5. Clear Call-to-Action
Make it obvious what visitors should do next. "Buy Now", "Contact Us", "Get Started" buttons should be visible and easy to click. Don't hide CTAs or make them look like ads.
6. Visual Hierarchy
Most important information should stand out. Use size, color, and spacing to guide attention. Headlines should be bigger than body text. Important buttons should contrast with background.
Common UX Mistakes
- Autoplaying videos (annoying and slow)
- Pop-ups on entrance (annoying before showing value)
- Broken links (shows carelessness)
- Outdated design (looks unprofessional)
- Too many fonts and colors (looks chaotic)
- Unclear forms (loses customers)
- No contact information (looks sketchy)
- Slow loading (people leave)
- Not mobile optimized (70% of traffic is mobile)
- Cluttered homepage (overwhelming)
Testing Your UX
Use heatmap tools like Hotjar to see where people click. Watch session recordings to see how people navigate. Ask friends to use your site and note where they struggle. A/B test different designs. Set up Google Analytics goals to track conversions.
UX Improvement Roadmap
Week 1: Audit
Test your site on multiple devices. Check speed. Review navigation. Ask yourself: Can I complete my goal in 3 clicks?
Week 2-3: Quick Wins
Fix broken links. Improve page speed. Make CTA buttons more visible. Optimize for mobile. These take days, not weeks.

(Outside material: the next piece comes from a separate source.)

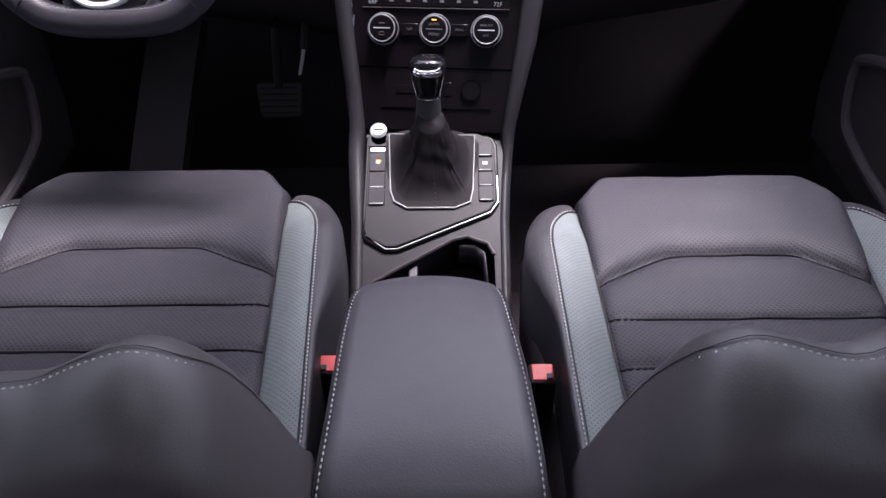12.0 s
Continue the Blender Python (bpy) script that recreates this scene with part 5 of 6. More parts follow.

Week 4+: Design Improvements
Redesign navigation if needed. Simplify homepage. Improve information hierarchy. Test changes with users.
Tools for UX Testing
- Hotjar: Heatmaps showing where people click
- Google Analytics: Track user behavior
- Crazy Egg: Session recordings
- Figma: Design mockups
- UserTesting: Real user feedback
Final Thoughts
UX is not about fancy design. It's about making it easy for visitors to do what you want them to do. Every friction point costs you customers. Fix the biggest pain points first. Small improvements compound into big results.
Start with your homepage. Make sure visitors understand what you offer in 5 seconds. Make your CTA obvious. Test on mobile. Then test on real users. Keep improving based on feedback.